Amin Maalouf geht mit seinem Personal sehr versöhnlich um. Er schafft in den Erinnerungen und Gesprächen für jede Position den Nährboden für Verständnis. Verurteilt werden soll hier niemand. Einzig ein Urteil lässt er Adam fällen, das über seine Generation, die es sich in den eigenen Post-Bürgerkriegsentwürfen allzu selbstzufrieden eingerichtet hat. »Ich habe das Gefühl, wir haben einander alle verraten«, heißt es in dem Roman. So nah kommen sich Alter Ego Adam und Autor Amin im gesamten Buch nicht noch einmal.

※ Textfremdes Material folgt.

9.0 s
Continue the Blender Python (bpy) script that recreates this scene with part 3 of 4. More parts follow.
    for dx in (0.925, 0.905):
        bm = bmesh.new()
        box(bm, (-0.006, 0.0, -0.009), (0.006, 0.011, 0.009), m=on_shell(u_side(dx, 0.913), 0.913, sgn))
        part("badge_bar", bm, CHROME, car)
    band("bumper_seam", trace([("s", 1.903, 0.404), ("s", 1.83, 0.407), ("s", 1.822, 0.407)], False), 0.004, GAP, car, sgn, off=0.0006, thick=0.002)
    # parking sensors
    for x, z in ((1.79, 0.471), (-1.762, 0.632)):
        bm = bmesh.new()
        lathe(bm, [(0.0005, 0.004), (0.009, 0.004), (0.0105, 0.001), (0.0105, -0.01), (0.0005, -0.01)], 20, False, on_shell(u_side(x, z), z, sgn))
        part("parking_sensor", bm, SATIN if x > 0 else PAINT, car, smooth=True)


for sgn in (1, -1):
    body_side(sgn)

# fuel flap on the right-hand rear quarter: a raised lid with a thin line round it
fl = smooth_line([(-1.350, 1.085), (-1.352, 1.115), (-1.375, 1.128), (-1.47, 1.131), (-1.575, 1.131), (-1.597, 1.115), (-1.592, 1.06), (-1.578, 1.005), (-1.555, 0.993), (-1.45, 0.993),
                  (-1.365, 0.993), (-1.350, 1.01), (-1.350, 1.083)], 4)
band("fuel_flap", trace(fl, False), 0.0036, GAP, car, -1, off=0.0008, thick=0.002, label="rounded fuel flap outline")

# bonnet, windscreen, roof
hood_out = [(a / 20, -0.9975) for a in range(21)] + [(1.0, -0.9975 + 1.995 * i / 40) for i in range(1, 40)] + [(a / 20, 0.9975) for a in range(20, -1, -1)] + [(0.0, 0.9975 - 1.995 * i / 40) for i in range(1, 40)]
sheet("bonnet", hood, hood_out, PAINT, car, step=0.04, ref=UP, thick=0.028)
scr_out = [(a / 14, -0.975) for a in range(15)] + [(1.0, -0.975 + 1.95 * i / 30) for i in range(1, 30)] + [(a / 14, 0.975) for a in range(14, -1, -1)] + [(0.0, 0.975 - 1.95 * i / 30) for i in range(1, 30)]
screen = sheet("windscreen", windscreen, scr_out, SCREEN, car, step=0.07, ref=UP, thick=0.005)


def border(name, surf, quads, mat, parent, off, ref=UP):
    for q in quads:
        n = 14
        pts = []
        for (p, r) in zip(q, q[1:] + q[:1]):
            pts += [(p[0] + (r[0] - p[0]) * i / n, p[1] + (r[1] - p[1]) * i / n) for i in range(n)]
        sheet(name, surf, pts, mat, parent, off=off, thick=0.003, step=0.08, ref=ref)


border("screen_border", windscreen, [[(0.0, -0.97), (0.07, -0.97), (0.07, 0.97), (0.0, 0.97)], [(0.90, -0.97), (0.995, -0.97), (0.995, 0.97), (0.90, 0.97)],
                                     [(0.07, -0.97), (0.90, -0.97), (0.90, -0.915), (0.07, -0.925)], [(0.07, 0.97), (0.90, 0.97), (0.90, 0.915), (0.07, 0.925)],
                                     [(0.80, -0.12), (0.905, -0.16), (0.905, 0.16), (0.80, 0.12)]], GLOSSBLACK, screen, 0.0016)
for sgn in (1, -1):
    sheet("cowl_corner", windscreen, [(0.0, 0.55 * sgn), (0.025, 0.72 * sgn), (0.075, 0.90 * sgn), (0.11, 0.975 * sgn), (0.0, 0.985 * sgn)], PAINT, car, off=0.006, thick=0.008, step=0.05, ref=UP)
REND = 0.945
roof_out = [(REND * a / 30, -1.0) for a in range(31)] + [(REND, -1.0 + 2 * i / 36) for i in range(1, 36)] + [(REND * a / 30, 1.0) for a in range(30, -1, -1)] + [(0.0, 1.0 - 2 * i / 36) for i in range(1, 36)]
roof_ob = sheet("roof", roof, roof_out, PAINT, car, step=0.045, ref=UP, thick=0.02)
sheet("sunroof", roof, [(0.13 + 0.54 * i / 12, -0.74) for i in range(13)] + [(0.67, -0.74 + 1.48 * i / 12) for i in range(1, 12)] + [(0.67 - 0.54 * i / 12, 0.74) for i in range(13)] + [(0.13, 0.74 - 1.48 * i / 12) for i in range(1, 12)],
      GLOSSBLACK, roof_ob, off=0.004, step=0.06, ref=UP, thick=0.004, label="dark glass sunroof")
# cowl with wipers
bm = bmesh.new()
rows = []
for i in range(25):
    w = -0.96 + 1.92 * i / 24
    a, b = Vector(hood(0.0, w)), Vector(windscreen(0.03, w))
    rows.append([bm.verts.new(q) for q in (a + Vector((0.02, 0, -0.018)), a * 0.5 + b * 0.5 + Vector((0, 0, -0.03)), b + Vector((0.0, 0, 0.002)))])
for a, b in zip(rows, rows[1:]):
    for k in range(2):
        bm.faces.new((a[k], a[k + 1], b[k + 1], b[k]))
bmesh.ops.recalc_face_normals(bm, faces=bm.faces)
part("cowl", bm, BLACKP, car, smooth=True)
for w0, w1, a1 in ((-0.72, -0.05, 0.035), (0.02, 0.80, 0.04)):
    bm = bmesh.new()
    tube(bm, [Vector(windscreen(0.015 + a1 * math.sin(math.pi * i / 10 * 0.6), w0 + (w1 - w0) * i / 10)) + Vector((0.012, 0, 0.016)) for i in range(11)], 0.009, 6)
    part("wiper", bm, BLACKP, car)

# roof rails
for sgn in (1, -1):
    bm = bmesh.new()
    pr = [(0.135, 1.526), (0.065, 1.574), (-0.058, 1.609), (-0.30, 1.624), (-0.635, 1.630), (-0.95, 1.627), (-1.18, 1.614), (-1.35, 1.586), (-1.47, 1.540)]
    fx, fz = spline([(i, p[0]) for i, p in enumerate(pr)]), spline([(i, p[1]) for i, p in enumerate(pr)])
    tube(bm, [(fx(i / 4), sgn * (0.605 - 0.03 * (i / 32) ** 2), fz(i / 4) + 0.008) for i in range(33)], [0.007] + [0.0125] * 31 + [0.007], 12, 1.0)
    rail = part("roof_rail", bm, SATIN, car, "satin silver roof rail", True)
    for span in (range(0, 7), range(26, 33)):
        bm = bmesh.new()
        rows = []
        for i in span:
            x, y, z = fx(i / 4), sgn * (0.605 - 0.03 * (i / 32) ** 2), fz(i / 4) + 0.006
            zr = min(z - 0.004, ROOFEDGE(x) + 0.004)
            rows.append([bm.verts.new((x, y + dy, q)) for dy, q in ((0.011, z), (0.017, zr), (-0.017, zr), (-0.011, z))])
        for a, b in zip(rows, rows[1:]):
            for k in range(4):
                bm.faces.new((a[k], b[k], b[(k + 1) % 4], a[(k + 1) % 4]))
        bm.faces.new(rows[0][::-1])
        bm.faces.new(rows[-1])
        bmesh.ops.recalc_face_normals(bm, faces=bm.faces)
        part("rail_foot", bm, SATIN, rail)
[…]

Amin Maalouf, 1993 für seinen Roman Der Felsen des Tanios mit dem Prix-Goncourt ausgezeichnet, setzt sich in Die Verunsicherten so persönlich wie noch nie mit der inneren Zerrissenheit seiner Generation auseinander. Er lässt seine Leser in die verletzten Seelen dieser entwurzelten Menschen blicken und präsentiert sie als Erniedrigte und Verunsicherte. Er selbst, 1976 aus dem Libanon nach Frankreich geflohen, ist einer von ihnen.